Para fornecer asilo, app americano funciona como um 'bingo' para os migrantes na fronteira
Grande parte da busca por asilo nos Estados Unidos dependerá de um aplicativo para celular a partir desta sexta-feira (11). A tecnologia alternativa parece desconectada da dramática realidade de sua fronteira, onde celular, Wi-Fi e eletricidade são luxos.
O CBP One, aplicativo do Escritório de Alfândega e Proteção de Fronteiras (CBP, na sigla em inglês), foi pensado para direcionar os pedidos de asilo aos Estados Unidos.
Os migrantes reunidos no México lamentam frustrados pelas falhas desta ferramenta, que possui 2,5 estrelas na avaliação da Apple Store.

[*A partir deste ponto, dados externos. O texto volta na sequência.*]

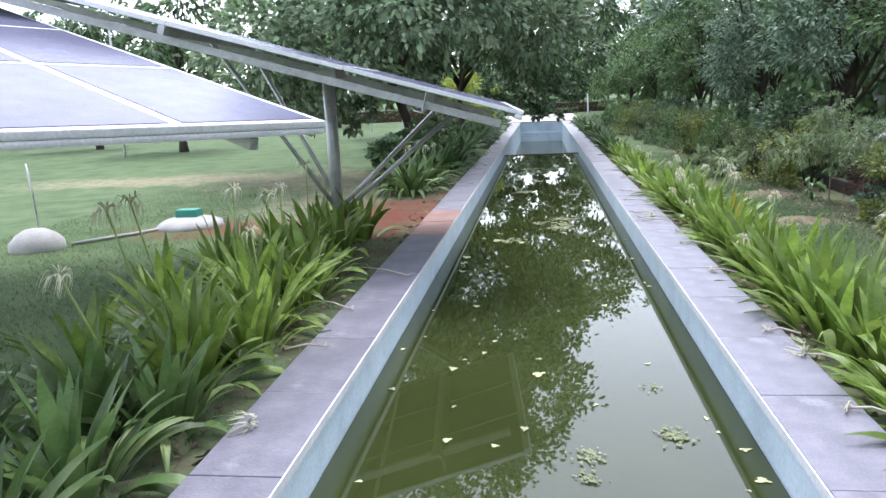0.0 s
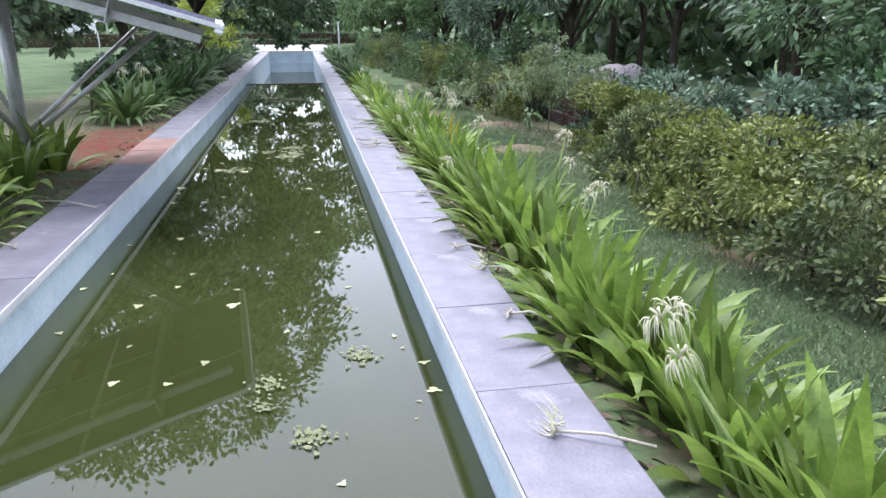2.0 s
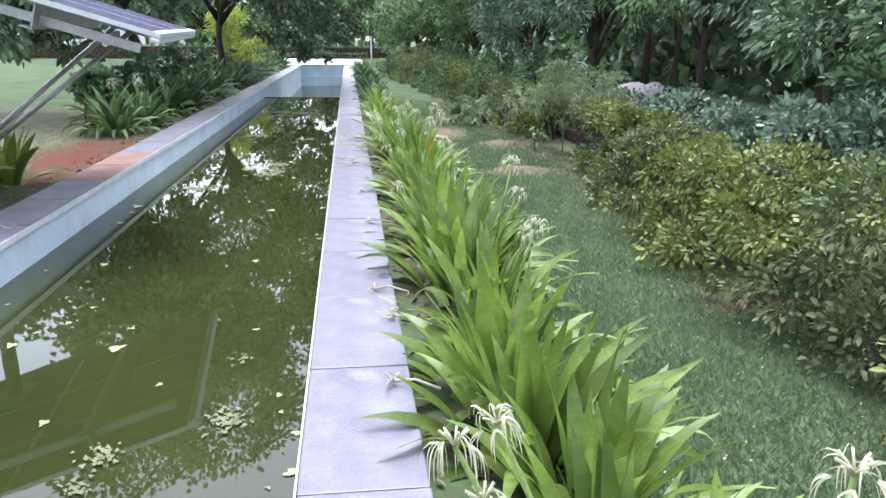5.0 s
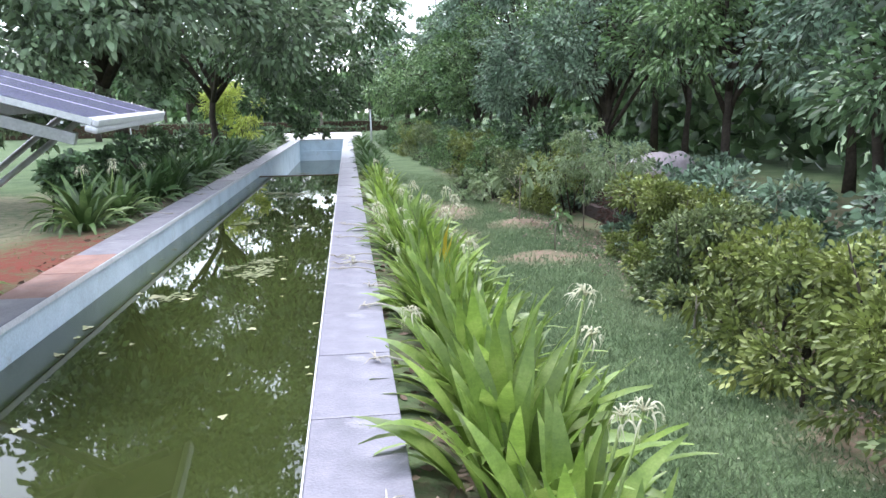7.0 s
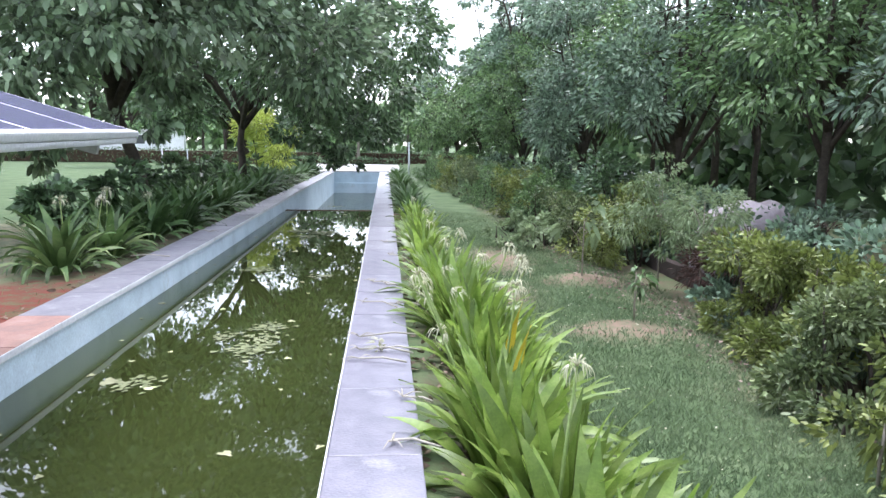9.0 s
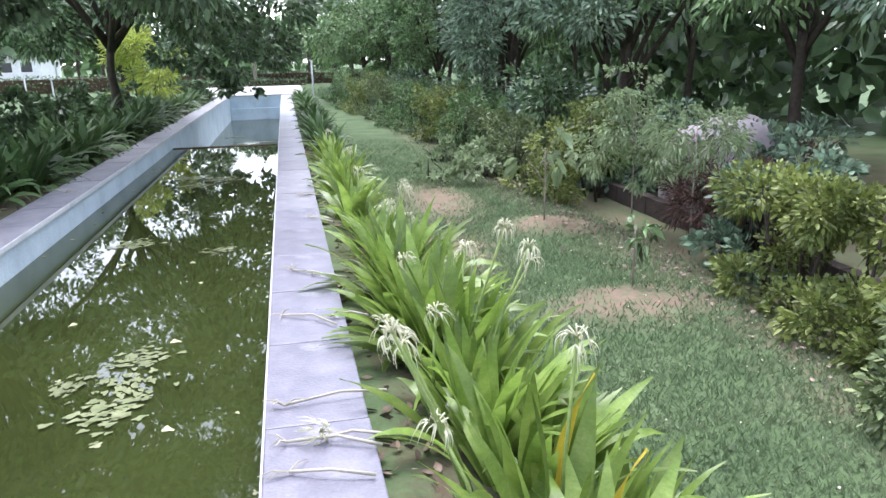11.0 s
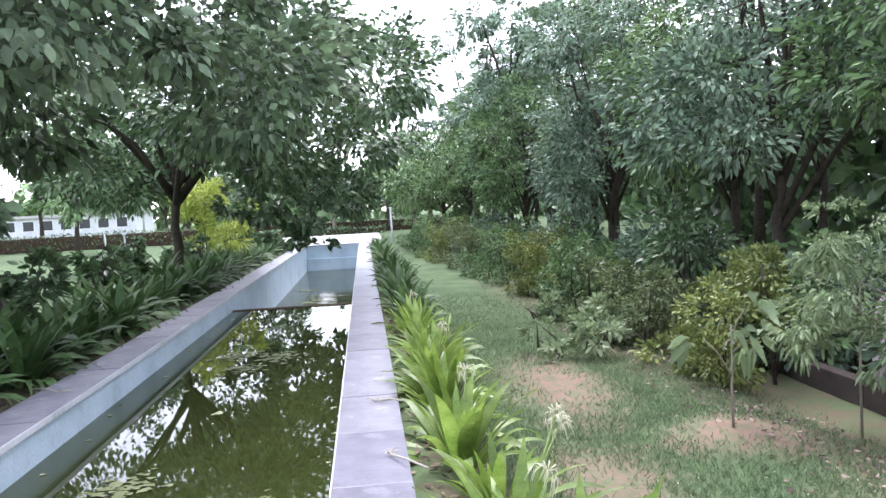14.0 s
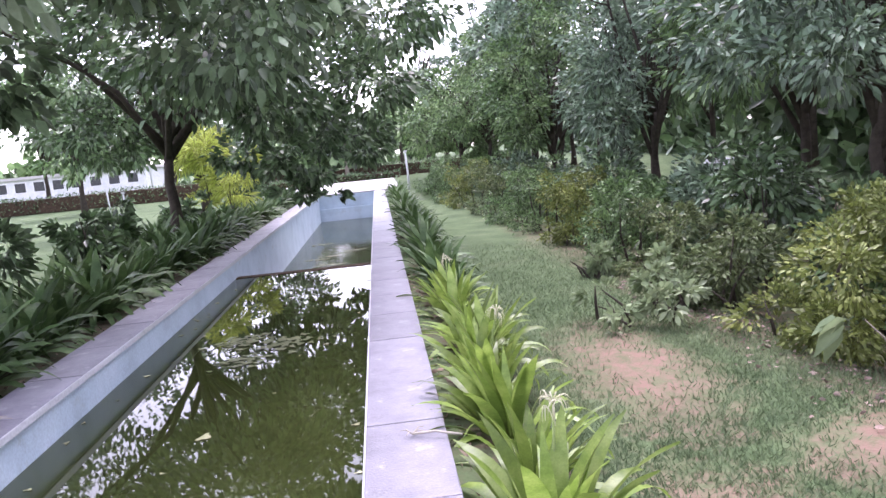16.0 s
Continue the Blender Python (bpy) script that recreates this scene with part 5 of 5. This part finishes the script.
def grass(name, label, n, x0, x1, y0, y1, length, material, seed, bare):
    rng = np.random.default_rng(seed)
    px, py = rng.uniform(x0, x1, n), y0 + (y1 - y0) * rng.random(n) ** 1.5
    keep = np.ones(n, bool)
    for cx, cy, rx, ry in bare:
        keep &= ((px - cx) / rx) ** 2 + ((py - cy) / ry) ** 2 > rng.uniform(0.0, 2.0, n)
    keep &= rng.random(n) < np.clip((y1 - py) / 9, 0, 1) * np.clip((x1 - px) / 1.2, 0, 1)
    px, py = px[keep], py[keep]
    pos = np.stack([px, py, ground_many(px, py)], 1)
    m = len(px)
    way = rng.normal(size=(m, 3)) * np.array([0.6, 0.6, 0.1]) + np.array([0, 0, 0.8])
    way /= np.linalg.norm(way, axis=1, keepdims=True)
    size = (length * rng.uniform(0.5, 1.4, m))[:, None]
    turn = rng.uniform(0, 2 * np.pi, m)
    side = np.stack([np.cos(turn), np.sin(turn), np.zeros(m)], 1) * size * 0.11
    v = np.stack([pos - side, pos + side, pos + way * size], 1)
    me = bpy.data.meshes.new(name)
    me.vertices.add(m * 3)
    me.vertices.foreach_set("co", v.reshape(-1).astype(np.float32))
    me.loops.add(m * 3)
    me.loops.foreach_set("vertex_index", np.arange(m * 3, dtype=np.int32))
    me.polygons.add(m)
    me.polygons.foreach_set("loop_start", np.arange(0, m * 3, 3, dtype=np.int32))
    me.update(calc_edges=True)
    me.materials.append(material)
    ob = new(name, me)
    tagged(ob, label, "grass", kind="stuff")


GRASS = mat("grass_blades", ((0.111, 0.167, 0.086), (0.151, 0.211, 0.111), (0.202, 0.257, 0.146)), 0.9, 0.6, 0, 40, 0.3, island=0.35, translucent=0.45)
BARE = ((4.35, 14.25, .6, .5), (4.0, 11.25, .65, .38), (3.35, 16.4, .55, 1.3), (3.0, 13.4, .3, .7), (4.44, 5.35, .3, .5))
grass("grass", "short green grass and clover beside the lilies", 310000, 2.1, 5.7, -0.3, 25.8, 0.05, GRASS, 91, BARE)
grass("lawn_grass", "short mown lawn grass", 110000, -8, -1.5, 1.5, 18, 0.035, mat("lawn_blades", ((0.10, 0.165, 0.06), (0.145, 0.22, 0.085), (0.20, 0.265, 0.12)), 0.9, 0.6, 0, 40, 0.3, island=0.35, translucent=0.3), 92, ((-2.3, 9.6, 1.1, 2.3), (-4.4, 9.6, 1.6, .8), (-5, 16, 2.5, 2), (-3.6, 12.5, 1.6, 2.4), (-9.5, 17, 4.5, 1.3)))
rng = np.random.default_rng(93)
n = 700
px, py = rng.uniform(2.6, 4.9, n), 0.5 + 13 * rng.random(n) ** 1.6
pos = np.stack([px, py, np.array([ground_z(a, b) + 0.05 for a, b in zip(px, py)])], 1)
dots = leaves_mesh("clover_flowers", pos, rng.normal(size=(n, 3)) * np.array([1, 1, 0.3]), rng.uniform(0.010, 0.018, n), 0.9, PETAL, None, rng, 0)
tagged(dots, "tiny pale flowers scattered through the grass", "wild flowers", kind="stuff")


# ---------------------------------------------------------------- coping slabs
def coping(name, s, seed):
    root = empty(name, 0, 0, 0, "coping of dark grey slate slabs along the pool", "coping", kind="structure")
    rr = random.Random(seed)
    step, th, out = 0.92, 0.045, 0.02
    x0, x1 = sorted((s * (HALF - out), s * OUTER))
    bm = box(x0, 0, -th, x1, step - 0.006, 0, 0.006)
    bed = part("bedding", box(min(s * (HALF + 0.012), s * (OUTER - 0.02)), -0.59, -0.043, max(s * (HALF + 0.012), s * (OUTER - 0.02)), END_Y - 0.01, -0.012), MORTAR, root)
    first = None
    red = pale = None
    y = -0.6
    while y < END_Y - 0.5:
        dusty = s < 0 and 7.3 < y < 9.0
        if first is None:
            ob = part("slab", bm, SLATE, root)
            first = ob.data
            red = first.copy()
            red.materials[0] = SLATE_RED
            pale = first.copy()
            pale.materials[0] = SLATE_PALE
        else:
            ob = new("slab", red if dusty else pale if (s > 0 and y > 12.6) or (s < 0 and y > 9.0) else first)
            ob.parent = root
        ob.location = (rr.uniform(-.003, .003), y, rr.uniform(-.002, .002))
        if dusty:
            tagged(ob, "slate slab dusted with red earth")
        y += step
    edge = s * (HALF - out)
    part("lip", box(min(edge - s * 0.009, edge - s * 0.001), -0.59, -0.052, max(edge - s * 0.009, edge - s * 0.001), END_Y - 0.01, -0.002, 0.002), WHITE_WALL, root, "thin white strip along the slabs' pool edge")


coping("coping_left", -1, 1)
coping("coping_right", 1, 2)
near = empty("coping_near", 0, 0, 0, "coping of dark slate slabs at the near end", "coping", kind="structure")
for i in range(4):
    part("slab", box(-1.53 + i * 0.766, -1.155, -0.045, -1.53 + i * 0.766 + 0.76, -0.61, 0, 0.006), SLATE, near)
far = empty("coping_far", 0, 0, 0, "pale coping at the far end of the pool", "coping", kind="structure")
for i in range(4):
    part("slab", box(-1.5 + i * 0.75, END_Y - 0.03, -0.018, -1.5 + i * 0.75 + 0.745, END_Y + 0.4, 0.02, 0.006), CONCRETE, far)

"É algo incomum que um aplicativo praticamente decida nossa vida e nosso futuro", disse à AFP o venezuelano Jeremy de Pablos, de 21 anos, que está acampado em Ciudad Juárez há semanas.

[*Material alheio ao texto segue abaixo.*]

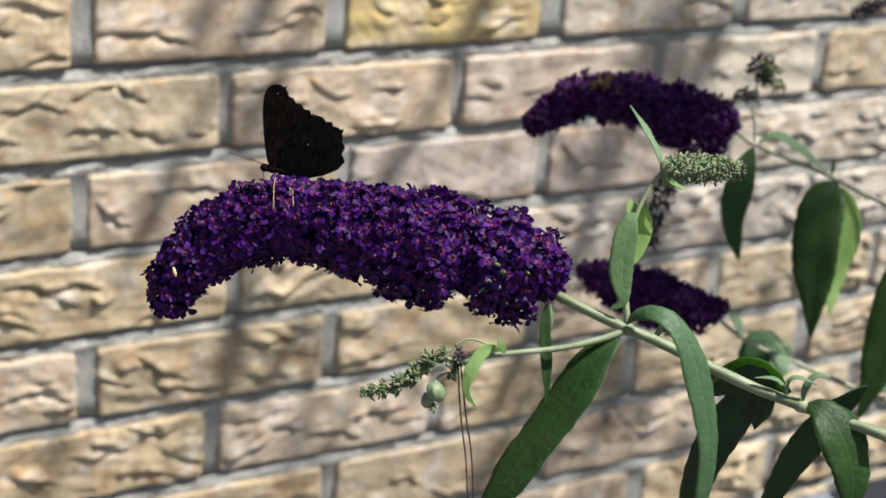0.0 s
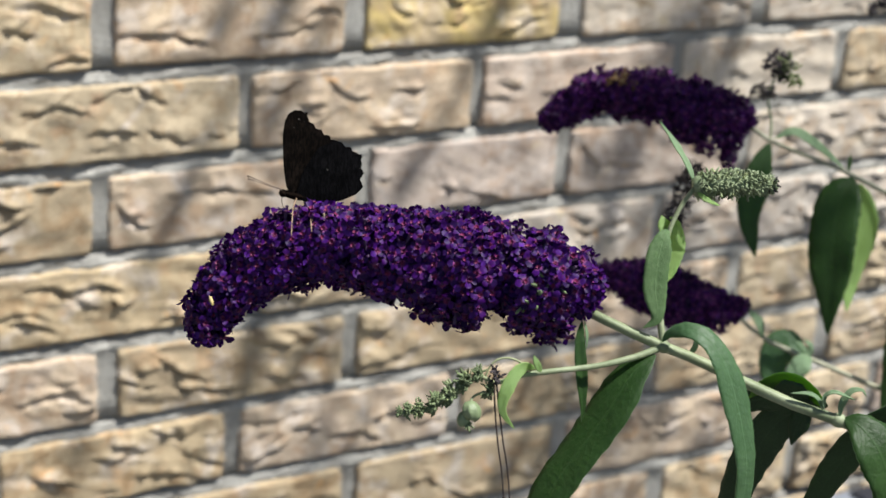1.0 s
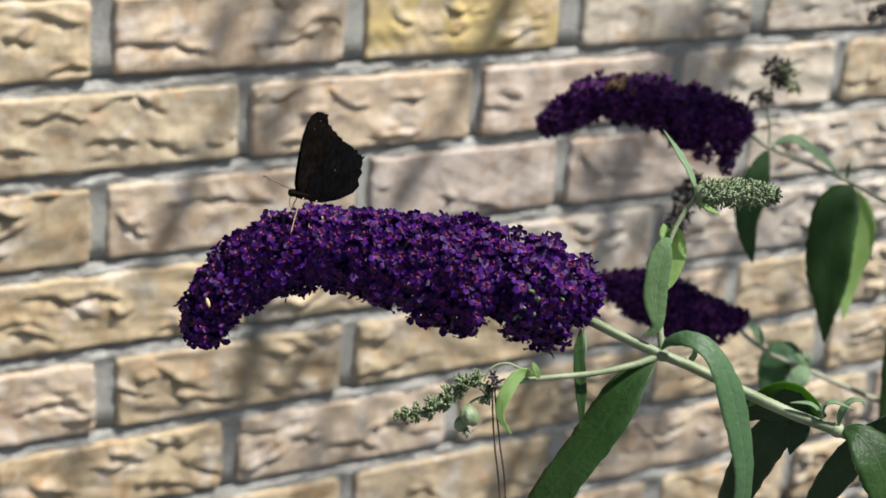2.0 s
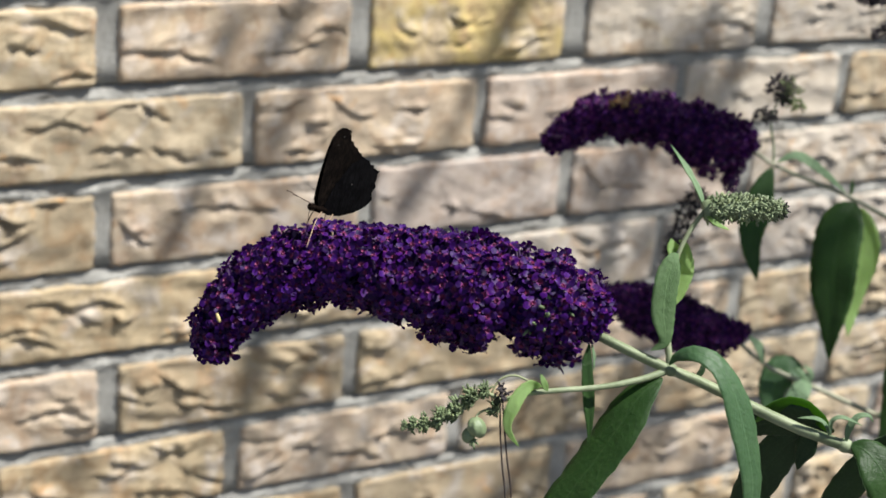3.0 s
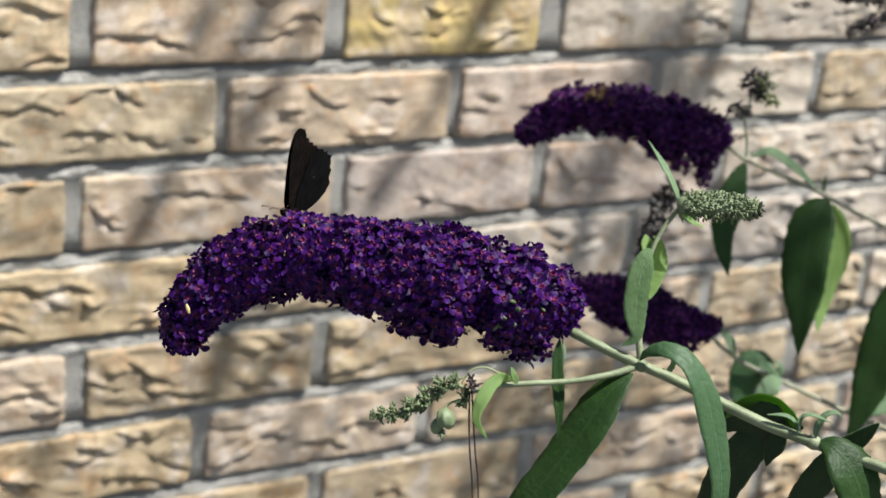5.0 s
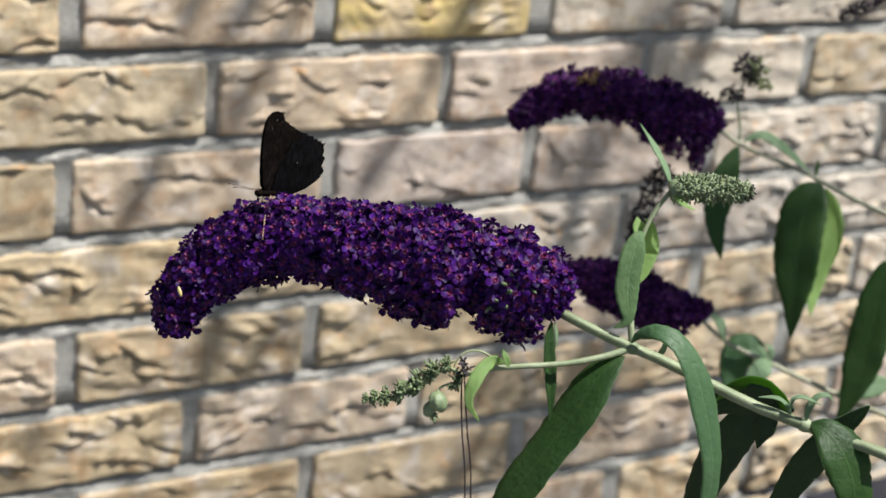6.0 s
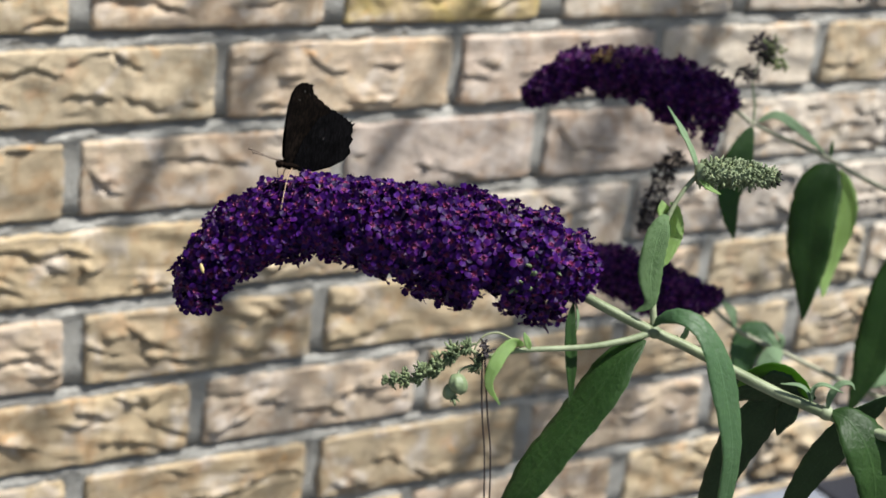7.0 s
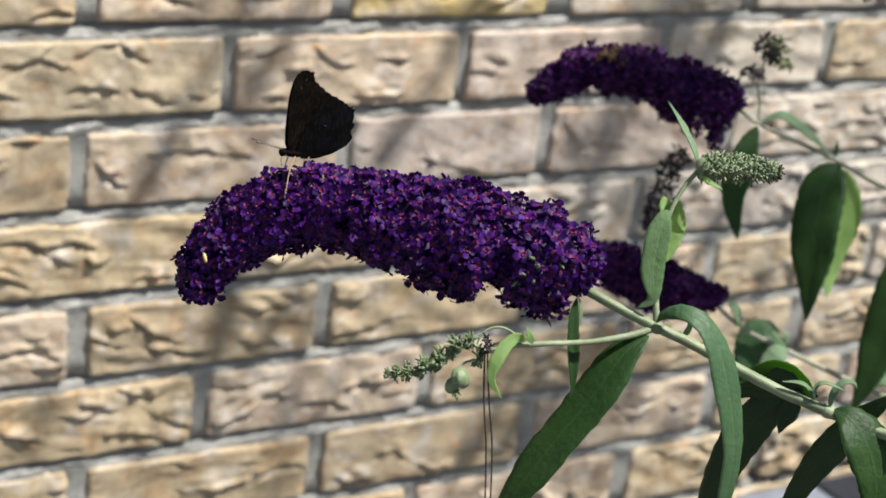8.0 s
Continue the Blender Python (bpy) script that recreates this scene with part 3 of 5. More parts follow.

O jovem disse que o mais difícil foi o reconhecimento facial: "É um bingo, reconhece quem quer".
"O aplicativo é o muro, e não aquele", acrescentou De Pablos, apontando para o muro imponente que cerca a fronteira entre os EUA e México.
O governo de Joe Biden lançou o CBP One em janeiro, perante ao iminente fim do Título 42 - norma sanitária ativada pelo governo do ex-presidente Donald Trump para frear a pandemia da covid-19.
O Título 42, que expira à meia-noite desta quinta-feira, autorizou a expulsão de quem cruzasse a fronteira sem visto ou documentação necessária para entrar, mas com exceções.
Desde sua ativação em 2020, aproximadamente três milhões de pessoas em busca de asilo foram expulsas - principalmente para o México, onde acampamentos improvisados foram erguidos.
A atual gestão dos Estados Unidos irá ativar, nesta sexta-feira, novas regras de asilo que colocam o CBP One como primeira etapa do processo, sob pena de deportação para quem pisar nos Estados Unidos sem agendar no aplicativo.
Assim como as horas para se registrar no CBP One, as autoridades ampliaram a cota diária fornecida. Entretanto, ainda é uma ferramenta restringente.
Muitos migrantes fazem jornadas cansativas para chegar à fronteira dos Estados Unidos, onde chegar é uma conquista. Seus telefones são roubados ou danificados quando precisam atravessar os rios. Alguns mantêm seus celulares, mas são dispositivos obsoletos ou acabados.
Os migrantes que aguardam em Ciudad Juárez vivem em tendas, sem eletricidade. Eles carregam seus telefones em postes emaranhados de cabos.
Eles priorizam cada moeda para comprar saldo telefônico e ter internet. E é neste momento que a segunda parte do desafio começa: "Olha, está travado", diz Ronald Huerta, um venezuelano que nesta quarta-feira não conseguiu passar das configurações de idioma do aplicativo.
A poucos metros de distância, Ana Paola, de 14 anos, chorava porque o aplicativo havia sido atualizado e todas as informações sobre ela e sua família haviam sido apagadas.
"Estou cansada! Não aguento mais!", reclamava a adolescente, enquanto clicava incessantemente em "Enviar" para recriar os perfis familiares mas recebia como resposta a mensagem "Erro 500".
"Foi um grande pesadelo, foi um tormento. Este aplicativo nos causou danos emocionais e psicológicos", disse seu pai, Juan Pavón, um comerciante que veio da Venezuela com sua família.
Eles tinham apenas um iPhone antigo, com o qual sua esposa tentou durante semanas marcar um horário para a fmília no CBP One. Quando ela recebeu a confirmação de um horário, indicava apenas o dela.
A família está, agora, separada nos dois lados da fronteira. Conforme o Título 42 chega ao fim, a ansiedade aumenta e muitos perdem a paciência, atravessando ilegalmente para os EUA.
"É frustrante que esta parte importante do processo seja deixada à mercê de uma tecnologia que muitas vezes falha e não é acessível a todos", disse o advogado sênior do Conselho de Imigração Americano, Raúl Pinto.
Washington anunciou, nesta semana, que o aplicativo irá evoluir para um sistema virtual com maior capacidade.
"Temos esperanças de que resolvam alguns problemas", continua Pinto, "mas estamos muito desapontados por não haver alternativa para as pessoas acessarem algo tão importante que pode salvar vidas como o processo de busca por asilo".